WHAT THIS TASK INVOLVES:
Return every line of the data below that includes the string "Euler".

DATASET SECTION:
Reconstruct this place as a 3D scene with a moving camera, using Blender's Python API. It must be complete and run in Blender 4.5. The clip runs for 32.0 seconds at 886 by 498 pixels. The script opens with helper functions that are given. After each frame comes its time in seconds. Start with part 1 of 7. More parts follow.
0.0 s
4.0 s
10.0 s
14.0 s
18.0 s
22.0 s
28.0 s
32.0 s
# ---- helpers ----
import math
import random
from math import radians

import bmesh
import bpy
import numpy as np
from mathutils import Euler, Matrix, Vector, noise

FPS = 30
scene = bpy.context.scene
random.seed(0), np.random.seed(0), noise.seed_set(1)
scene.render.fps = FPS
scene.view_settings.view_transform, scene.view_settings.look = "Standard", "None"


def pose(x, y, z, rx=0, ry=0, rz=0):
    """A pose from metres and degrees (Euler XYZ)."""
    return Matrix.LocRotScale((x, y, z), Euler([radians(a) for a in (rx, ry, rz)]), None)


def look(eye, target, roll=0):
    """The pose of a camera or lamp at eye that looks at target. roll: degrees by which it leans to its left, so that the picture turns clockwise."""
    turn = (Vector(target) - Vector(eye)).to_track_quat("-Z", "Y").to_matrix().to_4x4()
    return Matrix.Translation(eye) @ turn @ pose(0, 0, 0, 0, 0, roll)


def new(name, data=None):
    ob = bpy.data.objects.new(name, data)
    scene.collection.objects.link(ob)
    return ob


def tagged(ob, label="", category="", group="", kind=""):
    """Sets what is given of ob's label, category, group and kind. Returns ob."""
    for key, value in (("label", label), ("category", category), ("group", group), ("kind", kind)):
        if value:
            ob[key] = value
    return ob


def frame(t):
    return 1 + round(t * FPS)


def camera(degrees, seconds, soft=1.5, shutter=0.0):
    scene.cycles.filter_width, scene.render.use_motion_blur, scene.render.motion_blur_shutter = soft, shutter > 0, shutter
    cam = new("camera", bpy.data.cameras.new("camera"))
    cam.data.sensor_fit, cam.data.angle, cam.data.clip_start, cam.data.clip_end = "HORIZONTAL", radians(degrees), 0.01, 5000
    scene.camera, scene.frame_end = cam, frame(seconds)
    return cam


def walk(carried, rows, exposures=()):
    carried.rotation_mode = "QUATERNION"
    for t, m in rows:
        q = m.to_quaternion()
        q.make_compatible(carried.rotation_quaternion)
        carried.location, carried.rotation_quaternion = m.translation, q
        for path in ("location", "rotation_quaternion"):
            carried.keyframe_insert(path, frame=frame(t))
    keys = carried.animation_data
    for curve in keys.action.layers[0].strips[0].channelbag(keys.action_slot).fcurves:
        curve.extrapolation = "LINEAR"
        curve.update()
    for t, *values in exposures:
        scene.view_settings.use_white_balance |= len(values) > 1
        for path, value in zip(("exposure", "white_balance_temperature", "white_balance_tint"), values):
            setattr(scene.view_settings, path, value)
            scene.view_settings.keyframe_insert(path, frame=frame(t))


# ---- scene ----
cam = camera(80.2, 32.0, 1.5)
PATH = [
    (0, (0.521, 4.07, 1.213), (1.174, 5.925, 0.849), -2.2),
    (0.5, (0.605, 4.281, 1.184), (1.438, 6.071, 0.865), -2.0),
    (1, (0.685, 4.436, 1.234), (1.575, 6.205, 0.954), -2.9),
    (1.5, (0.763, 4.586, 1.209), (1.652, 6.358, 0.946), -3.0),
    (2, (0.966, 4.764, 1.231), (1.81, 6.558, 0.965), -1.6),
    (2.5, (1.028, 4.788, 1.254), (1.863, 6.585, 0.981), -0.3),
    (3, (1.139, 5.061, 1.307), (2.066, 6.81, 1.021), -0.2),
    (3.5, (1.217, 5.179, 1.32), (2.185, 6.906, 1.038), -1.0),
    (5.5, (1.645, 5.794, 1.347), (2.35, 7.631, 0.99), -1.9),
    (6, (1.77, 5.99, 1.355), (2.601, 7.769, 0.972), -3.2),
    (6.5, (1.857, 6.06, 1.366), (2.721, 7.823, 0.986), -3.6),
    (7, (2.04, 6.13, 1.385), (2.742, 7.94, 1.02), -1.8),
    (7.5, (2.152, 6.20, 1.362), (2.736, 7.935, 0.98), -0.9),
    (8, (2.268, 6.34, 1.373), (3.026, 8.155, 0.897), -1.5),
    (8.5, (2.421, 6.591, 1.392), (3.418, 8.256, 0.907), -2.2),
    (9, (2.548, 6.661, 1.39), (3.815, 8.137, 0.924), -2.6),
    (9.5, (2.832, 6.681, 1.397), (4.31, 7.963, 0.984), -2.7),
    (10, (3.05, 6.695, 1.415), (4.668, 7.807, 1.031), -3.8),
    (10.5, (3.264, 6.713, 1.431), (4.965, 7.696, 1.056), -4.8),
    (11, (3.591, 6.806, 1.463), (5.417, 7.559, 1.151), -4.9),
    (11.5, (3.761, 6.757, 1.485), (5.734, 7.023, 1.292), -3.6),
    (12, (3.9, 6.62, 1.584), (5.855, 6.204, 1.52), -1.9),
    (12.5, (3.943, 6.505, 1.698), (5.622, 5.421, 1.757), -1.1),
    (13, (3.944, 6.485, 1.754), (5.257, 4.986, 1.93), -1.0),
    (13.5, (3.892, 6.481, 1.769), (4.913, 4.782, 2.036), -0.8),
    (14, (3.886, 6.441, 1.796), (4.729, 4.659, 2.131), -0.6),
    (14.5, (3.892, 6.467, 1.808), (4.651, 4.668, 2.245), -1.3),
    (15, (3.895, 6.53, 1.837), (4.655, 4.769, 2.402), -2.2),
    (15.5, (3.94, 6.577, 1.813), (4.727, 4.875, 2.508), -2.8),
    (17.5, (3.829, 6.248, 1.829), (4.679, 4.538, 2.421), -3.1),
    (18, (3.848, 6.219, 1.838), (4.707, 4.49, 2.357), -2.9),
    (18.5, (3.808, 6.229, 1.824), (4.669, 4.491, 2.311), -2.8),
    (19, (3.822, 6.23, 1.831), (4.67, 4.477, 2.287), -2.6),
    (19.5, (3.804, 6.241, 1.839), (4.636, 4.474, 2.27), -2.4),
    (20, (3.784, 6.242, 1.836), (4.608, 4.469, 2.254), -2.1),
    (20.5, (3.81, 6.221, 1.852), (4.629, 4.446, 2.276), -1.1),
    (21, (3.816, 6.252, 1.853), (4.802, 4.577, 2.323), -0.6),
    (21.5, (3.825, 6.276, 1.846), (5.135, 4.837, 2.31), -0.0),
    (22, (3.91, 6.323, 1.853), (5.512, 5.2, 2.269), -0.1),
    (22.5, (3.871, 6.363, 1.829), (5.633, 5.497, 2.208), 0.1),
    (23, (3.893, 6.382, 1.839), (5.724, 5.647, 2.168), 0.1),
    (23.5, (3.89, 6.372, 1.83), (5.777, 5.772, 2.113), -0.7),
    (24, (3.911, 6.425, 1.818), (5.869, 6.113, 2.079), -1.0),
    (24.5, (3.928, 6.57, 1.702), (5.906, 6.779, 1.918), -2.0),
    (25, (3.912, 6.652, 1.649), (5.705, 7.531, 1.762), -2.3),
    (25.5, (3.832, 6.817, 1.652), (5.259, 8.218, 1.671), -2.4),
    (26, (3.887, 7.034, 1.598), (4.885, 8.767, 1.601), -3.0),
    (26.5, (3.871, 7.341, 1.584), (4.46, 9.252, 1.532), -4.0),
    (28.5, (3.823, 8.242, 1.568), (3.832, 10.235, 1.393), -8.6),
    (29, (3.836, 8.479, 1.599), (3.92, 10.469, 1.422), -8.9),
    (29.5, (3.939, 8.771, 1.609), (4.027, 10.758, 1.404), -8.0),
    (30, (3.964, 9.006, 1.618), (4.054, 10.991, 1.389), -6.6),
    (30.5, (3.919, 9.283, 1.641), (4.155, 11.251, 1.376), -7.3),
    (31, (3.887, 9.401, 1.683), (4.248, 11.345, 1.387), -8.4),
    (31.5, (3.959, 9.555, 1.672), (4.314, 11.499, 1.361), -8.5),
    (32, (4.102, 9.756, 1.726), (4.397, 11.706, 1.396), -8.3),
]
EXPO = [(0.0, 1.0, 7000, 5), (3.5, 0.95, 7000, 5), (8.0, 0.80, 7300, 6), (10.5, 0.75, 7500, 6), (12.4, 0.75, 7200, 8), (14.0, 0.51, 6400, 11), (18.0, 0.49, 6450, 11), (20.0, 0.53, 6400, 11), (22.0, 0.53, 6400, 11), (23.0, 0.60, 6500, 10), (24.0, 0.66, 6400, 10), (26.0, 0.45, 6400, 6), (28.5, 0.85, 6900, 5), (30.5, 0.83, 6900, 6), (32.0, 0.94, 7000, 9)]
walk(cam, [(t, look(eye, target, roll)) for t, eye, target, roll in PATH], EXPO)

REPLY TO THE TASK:
from mathutils import Euler, Matrix, Vector, noise
    """A pose from metres and degrees (Euler XYZ)."""
    return Matrix.LocRotScale((x, y, z), Euler([radians(a) for a in (rx, ry, rz)]), None)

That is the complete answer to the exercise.